By David W. Walker
Joe Torrillo was a lieutenant with the New York City Fire Department, on limited duty because of a severe injury, when he saw the plane fly into the South Tower of the World Trade Center on 9/11. He rushed to the scene to assist with the rescue just in time to be buried in debris as the first tower fell. He had a fractured skull, broken ribs, a broken arm, a crushed spine and heavy internal bleeding. They had put him on a boat in the adjacent Hudson River pending evacuation when the second tower fell, burying Joe again, this time in the boat’s engine room. Insofar as is known, he was the only person buried twice during the 9/11ordeal, or at least the only one to survive such a double dose of bad fortune.
Joe need not have been buried at all. Because of lingering injuries from an emergency situation years before, Joe was not on active duty. He could have just gone on home. But Joe was, among other things, a structural engineer and knew the buildings would fall. Those were his colleagues rushing into hell; he went into help in any way he could knowing his life was at risk.
Patriot Day, now being recognized as an annual event on September 11 to commemorate the heroes of that terrible day, should not be confused with Patriots’ Day in New England where the Battles of Concord and Lexington of the Revolutionary War are remembered, usually in April. In contrast, Patriot Day is intended to celebrate the contributions of people like Joe—ordinary citizens who step forward and do extraordinary things for other people in times of need or crisis.
Some may think of Patriot Day in terms of honoring military veterans, especially those who returned wounded from the battlefields and struggle daily with the physical and psychic wounds they brought home with them. All well and good. We honor them on Memorial Day and Veterans Day, and if we honor them again on Patriot Day, so much the better. We can never do enough for them.
But all of us cannot be heroes on the battlefields. The first responders like Joe Torrillo in every community—fire fighters, police, and emergency crews—are people who care about others and are willing to sacrifice for them, even in extreme danger. To them I would add Red Cross and Salvation Army workers, volunteers in food kitchens and Cub Scout den mothers and the people with boats who appear out of nowhere when there’s a flood – just everyday people who are grateful to live in a free country and honored to participate in our bounty, people who care about others in peril or need and want to give something back to society. Many are motivated by religious faith or civic duty or some combination of the two. Others are not necessarily reflective about their motives, just willing to get up and go do what needs to be done.
Whatever their motivation, the citizens who reach out to others, who give of themselves and their time, are true Patriots in the finest sense of the term. They are serving humanity, yes, and they are serving our country as well. They are us on our better days doing what is right and noble. The government on its best day cannot remedy all of our social ills. It cannot recognize everyone who falls through its safety net nor respond immediately to people in crisis.
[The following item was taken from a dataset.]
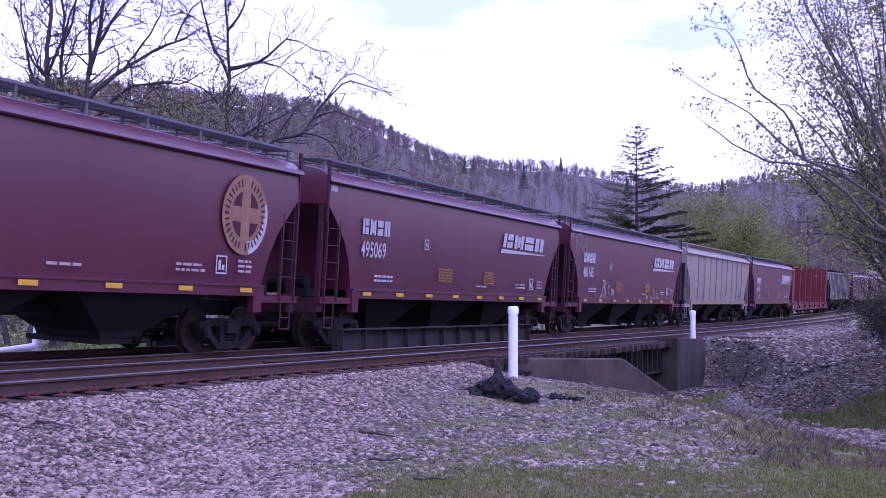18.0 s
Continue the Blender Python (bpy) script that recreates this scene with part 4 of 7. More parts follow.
# ---- bulkhead flat, box car, gondola ----
def bulkhead_flat(L):
    car = thing("bulkhead_flat_car", "empty dark red bulkhead flat car with tall side stakes", "freight car")
    y = 1.52
    part("deck", box(B(), -L / 2 + 0.6, L / 2 - 0.6, -1.45, 1.45, 0.98, 1.10), M_STICK, car, "worn wooden deck")
    for yy in (-1, 1):
        ss = part("side_sill", prism_y(B(), [(-L / 2 + 0.55, 0.62), (L / 2 - 0.55, 0.62), (L / 2 - 0.55, 1.16), (-L / 2 + 0.55, 1.16)], *sorted((yy * (y - 0.05), yy * y))), M_FLATRED, car)
        for za, zb_ in ((1.145, 1.185), (0.60, 0.635)):
            part("flange", box(B(), -L / 2 + 0.55, L / 2 - 0.55, *sorted((yy * (y - 0.2), yy * (y + 0.03))), za, zb_), M_FLATRED, ss)
    for sg in (-1, 1):
        x = sg * (L / 2 - 1.6)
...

But among our many blessings in this country – and we are blessed beyond measure—is a widespread sense of caring and willingness to take the initiative in reaching out to those in need.
President George H.R. Bush spoke glowingly of “a thousand points of light,” and his words still ring clear and strong across the years. Many other advanced industrial nations lag far behind us in charitable giving and volunteer work. It isn’t that they do not care, but rather that they depend on government to fill society’s needs. It is the culture they are raised in. It simply does not occur to many of them to take individual action to address crises or social ills on their own initiative. But no government, no matter how benign and well-meaning can cover the waterfront of human need and despair. We have government agencies aplenty created and funded to help people but they cannot begin to meet the need, and I doubt if other governments can either.
What we do have in abundance are patriots and it is clearly one area in which the divisions in our society—political, religious, ideological or whatever—have not eroded our sense of community. When you rally to a crisis or reach out to those in need, you look around you and see people from all walks of life—all races, religions and political persuasions. We may not think of ourselves as being patriotic, but we are. Webster’s defines patriot as “one who defends one’s country.” Acts of civic responsibility and public service are the glue that holds our society together and are very much part and parcel of national defense. This is Patriot Day. Look around you at all the patriots out there giving of their time and treasure to help others. And if the opportunity arises, say “Thank you for your service.”